Effective remediation strengthens regulatory trust and stabilizes supervisory relationships.
Independent Audits and External Assurance
Many regulatory regimes require firms to conduct independent audits performed by external auditors or compliance specialists. These audits assess the effectiveness of internal control systems and regulatory compliance frameworks.
Independent reviews evaluate:
- Financial reporting accuracy
- Compliance program effectiveness
- Risk management frameworks
- Governance structures
External assurance strengthens regulatory confidence by demonstrating that compliance systems operate under independent scrutiny.
Strategic Importance of Inspection Readiness
Inspection readiness reflects institutional maturity. Firms that maintain structured governance, disciplined documentation, and operational transparency manage inspections without disruption.
Inspection readiness delivers several strategic advantages.
- Reduced regulatory risk
- Stronger institutional credibility
- Efficient regulatory engagement
- Enhanced investor confidence
These advantages strengthen the firm’s standing within regulated financial markets.
Conclusion
Regulatory inspections and audits form an essential component of financial supervision. Regulators use inspections to verify compliance, assess governance discipline, and detect risks affecting financial markets.

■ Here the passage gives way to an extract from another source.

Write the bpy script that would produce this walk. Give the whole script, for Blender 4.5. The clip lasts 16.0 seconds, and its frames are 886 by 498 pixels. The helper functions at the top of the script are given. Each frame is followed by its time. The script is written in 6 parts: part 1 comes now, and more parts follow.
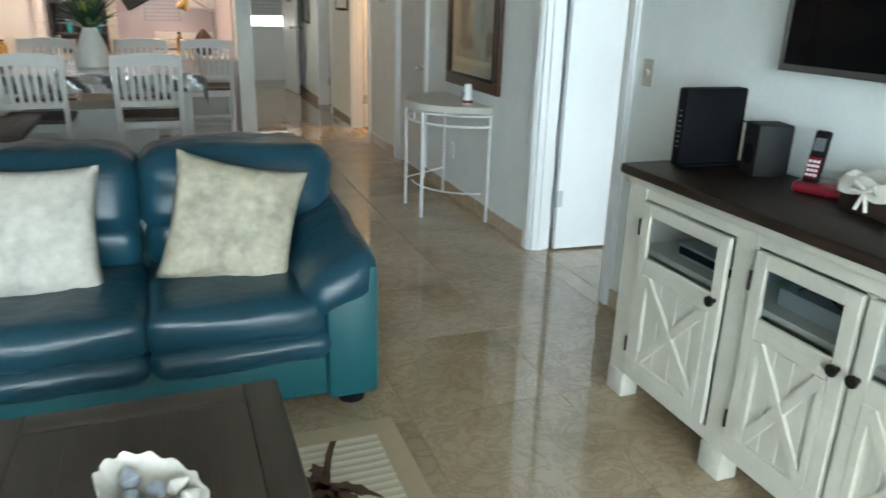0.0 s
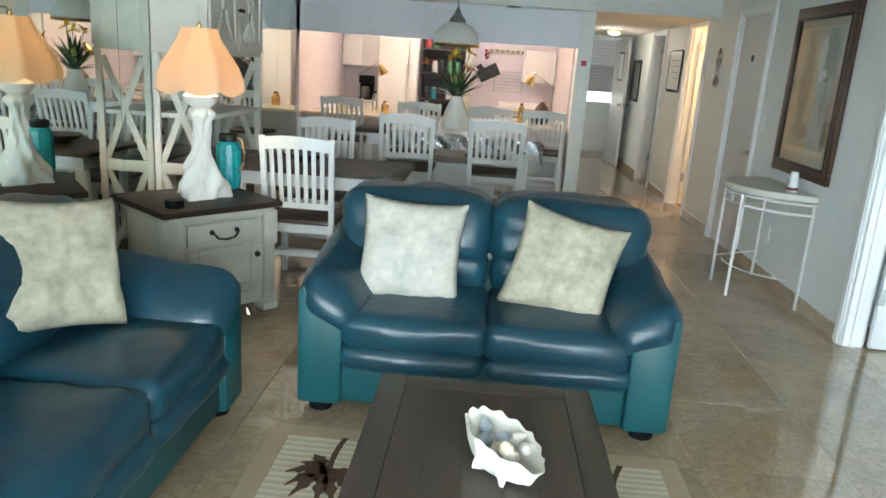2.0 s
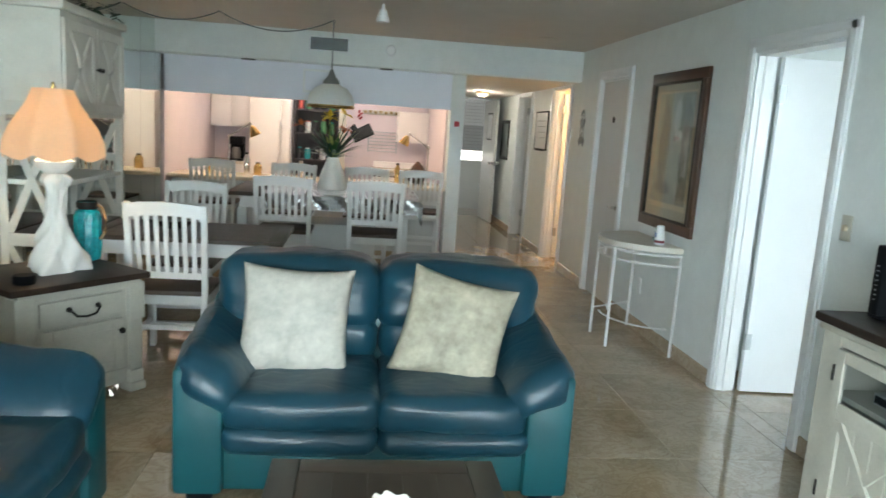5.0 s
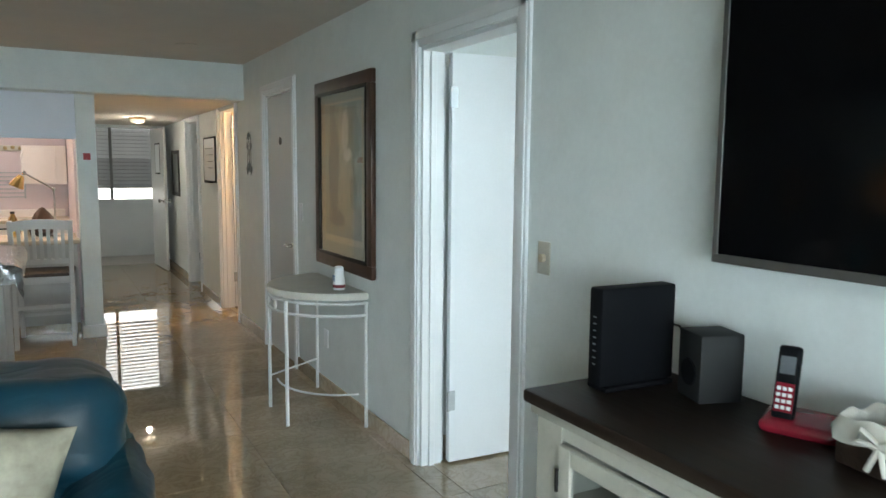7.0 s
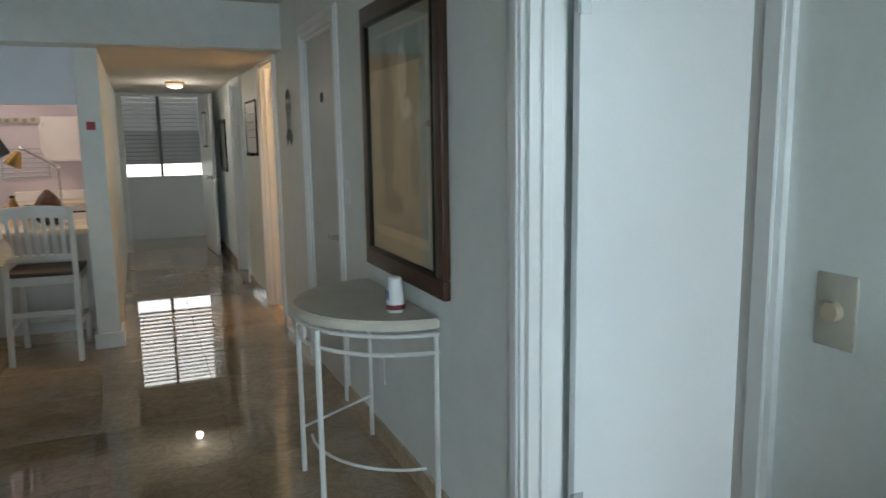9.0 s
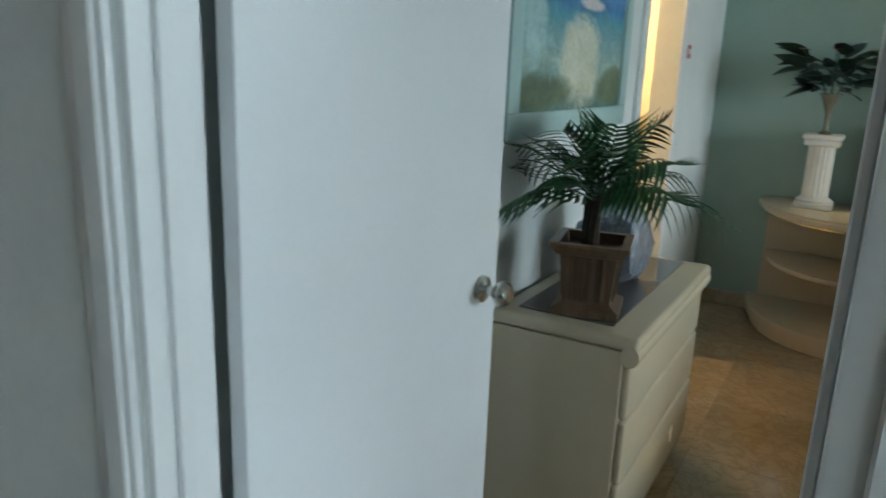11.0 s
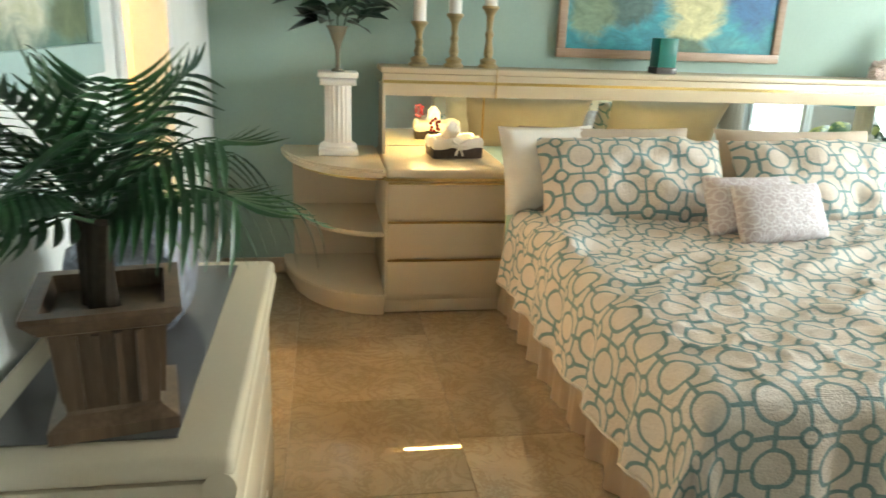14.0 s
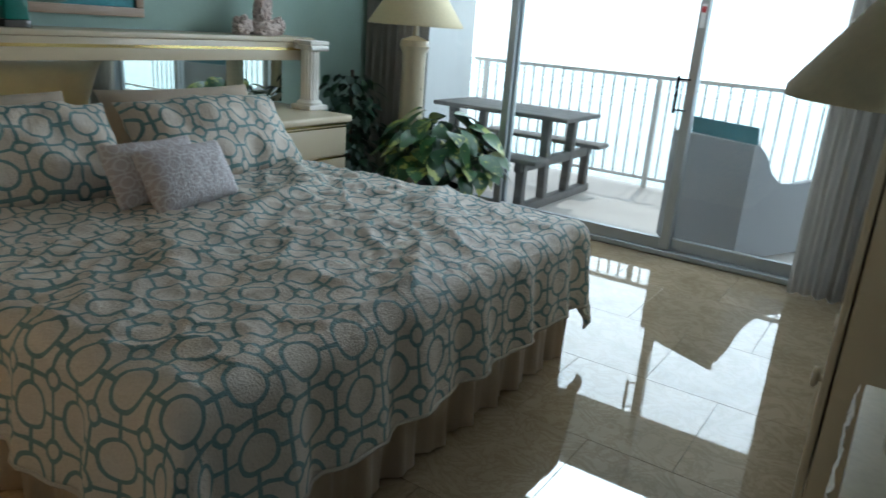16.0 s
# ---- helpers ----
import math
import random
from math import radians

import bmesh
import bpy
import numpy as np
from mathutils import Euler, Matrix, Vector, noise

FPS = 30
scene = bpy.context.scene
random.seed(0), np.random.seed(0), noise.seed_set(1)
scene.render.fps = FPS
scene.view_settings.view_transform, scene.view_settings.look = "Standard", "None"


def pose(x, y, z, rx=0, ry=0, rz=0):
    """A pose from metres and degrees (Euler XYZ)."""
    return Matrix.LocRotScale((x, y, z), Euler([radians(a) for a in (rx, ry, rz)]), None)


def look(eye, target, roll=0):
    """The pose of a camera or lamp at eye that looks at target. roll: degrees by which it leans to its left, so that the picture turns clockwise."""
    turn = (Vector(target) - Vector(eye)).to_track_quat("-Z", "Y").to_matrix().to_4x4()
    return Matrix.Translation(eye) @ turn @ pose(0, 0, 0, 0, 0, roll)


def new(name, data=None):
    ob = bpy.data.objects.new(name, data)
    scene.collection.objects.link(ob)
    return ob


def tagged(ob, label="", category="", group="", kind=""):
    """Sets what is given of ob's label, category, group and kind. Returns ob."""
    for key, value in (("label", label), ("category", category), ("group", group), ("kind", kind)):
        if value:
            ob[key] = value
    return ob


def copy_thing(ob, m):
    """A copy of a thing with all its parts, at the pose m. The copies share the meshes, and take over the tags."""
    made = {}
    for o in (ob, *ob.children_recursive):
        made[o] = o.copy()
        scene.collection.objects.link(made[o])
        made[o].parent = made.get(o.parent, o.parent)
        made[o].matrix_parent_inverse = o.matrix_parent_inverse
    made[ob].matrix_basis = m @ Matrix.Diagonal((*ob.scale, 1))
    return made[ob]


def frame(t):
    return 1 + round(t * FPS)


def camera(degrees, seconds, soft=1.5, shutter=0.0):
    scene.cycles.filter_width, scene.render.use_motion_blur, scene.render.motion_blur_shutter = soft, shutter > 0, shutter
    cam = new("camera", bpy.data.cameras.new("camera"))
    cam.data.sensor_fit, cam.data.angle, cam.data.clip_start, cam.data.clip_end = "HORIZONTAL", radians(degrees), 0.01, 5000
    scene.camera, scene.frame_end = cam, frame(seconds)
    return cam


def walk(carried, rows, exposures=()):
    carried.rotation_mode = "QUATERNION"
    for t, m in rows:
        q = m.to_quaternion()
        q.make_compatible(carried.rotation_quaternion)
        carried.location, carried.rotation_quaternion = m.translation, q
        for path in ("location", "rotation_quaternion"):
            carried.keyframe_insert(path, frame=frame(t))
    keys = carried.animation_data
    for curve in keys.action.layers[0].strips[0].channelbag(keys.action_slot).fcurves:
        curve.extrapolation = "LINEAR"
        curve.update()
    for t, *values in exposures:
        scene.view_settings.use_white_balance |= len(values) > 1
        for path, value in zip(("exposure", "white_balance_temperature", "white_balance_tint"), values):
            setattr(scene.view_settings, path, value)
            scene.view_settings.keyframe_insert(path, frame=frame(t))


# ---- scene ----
cam = camera(63.3, 16.0, shutter=0.3)
PATH = [
    (0, (-2.0, 0.66, 1.444), (-1.325, 2.425, 0.79), 1.6),
    (0.5, (-2.062, 0.566, 1.443), (-1.654, 2.419, 0.81), 1.0),
    (1, (-2.125, 0.424, 1.447), (-1.871, 2.318, 0.855), 1.4),
    (1.5, (-2.182, 0.295, 1.461), (-2.072, 2.198, 0.858), 2.5),
    (2, (-2.192, 0.213, 1.489), (-2.295, 2.145, 0.982), 3.9),
    (2.5, (-2.244, 0.131, 1.521), (-2.303, 2.075, 1.054), 4.1),
    (3, (-2.329, 0.079, 1.548), (-2.451, 2.023, 1.096), 1.9),
    (3.2, (-2.352, 0.083, 1.562), (-2.454, 2.026, 1.098), 2.3),
    (5.3, (-2.191, 0.413, 1.497), (-1.82, 2.355, 1.196), 2.9),
    (5.5, (-2.146, 0.501, 1.503), (-1.661, 2.42, 1.218), 2.2),
    (6, (-1.984, 0.803, 1.499), (-1.225, 2.636, 1.247), 1.4),
    (6.5, (-1.768, 1.051, 1.504), (-0.831, 2.801, 1.26), 0.5),
    (7, (-1.574, 1.308, 1.488), (-0.616, 3.048, 1.263), 0.5),
    (7.5, (-1.438, 1.647, 1.506), (-0.602, 3.452, 1.295), 0.2),
    (8, (-1.334, 1.972, 1.501), (-0.637, 3.824, 1.21), -0.8),
    (8.2, (-1.245, 2.111, 1.49), (-0.615, 3.986, 1.195), -0.7),
    (10.3, (-0.77, 3.312, 1.418), (0.564, 4.757, 1.053), 0.9),
    (10.5, (-0.715, 3.405, 1.425), (0.716, 4.75, 1.048), 1.6),
    (11, (-0.574, 3.591, 1.474), (1.102, 4.565, 0.983), 2.2),
    (11.5, (-0.378, 3.697, 1.453), (1.431, 4.365, 0.923), 3.0),
    (12, (-0.207, 3.776, 1.435), (1.696, 4.022, 0.87), 4.1),
    (12.5, (-0.085, 3.888, 1.444), (1.818, 3.763, 0.839), 4.6),
    (13, (0.016, 3.943, 1.427), (1.893, 3.674, 0.79), 2.8),
    (13.5, (0.167, 3.941, 1.43), (2.064, 3.736, 0.83), 1.8),
    (14, (0.259, 3.888, 1.428), (2.142, 3.568, 0.834), 2.2),
    (14.5, (0.332, 3.837, 1.418), (2.096, 3.124, 0.802), 4.2),
    (15, (0.495, 3.865, 1.422), (1.975, 2.668, 0.809), 6.2),
    (15.5, (0.523, 3.816, 1.397), (1.782, 2.381, 0.802), 4.9),
    (16, (0.532, 3.8, 1.39), (1.566, 2.198, 0.785), 4.4),
]
EXPOSURES = [(0, -0.08, 6150, 7), (1.2, 0.05, 6150, 7), (2.4, 0.22, 6150, 7), (3.2, 0.25, 6150, 7), (5.5, -0.1, 6200, 7), (8.0, -0.5, 6100, 7), (10.5, -1.1, 6000, 6), (11.0, -1.0, 6000, 6), (12.0, -0.55, 6500, 9), (12.5, -0.15, 7000, 10), (14.5, 0.05, 7000, 10), (15.2, -0.75, 6400, 8), (15.8, -1.8, 5850, 8), (16, -1.92, 5800, 8)]
walk(cam, [(t, look(eye, target, roll)) for t, eye, target, roll in PATH], EXPOSURES)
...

Institutions manage inspections effectively when compliance frameworks, governance systems, and operational documentation remain continuously prepared for supervisory review. Record-keeping systems provide evidence of regulatory adherence. Compliance policies guide operational conduct. Internal audits identify weaknesses before regulators intervene.
Inspection coordination ensures that regulatory engagement remains structured and transparent. Remediation planning addresses supervisory findings and strengthens institutional control.
Within regulated capital markets, inspection readiness signals operational discipline. Institutions that manage regulatory scrutiny with structured control preserve credibility with regulators, investors, and financial markets.
Supervision remains constant. Institutions prepared for inspection remain stable within it.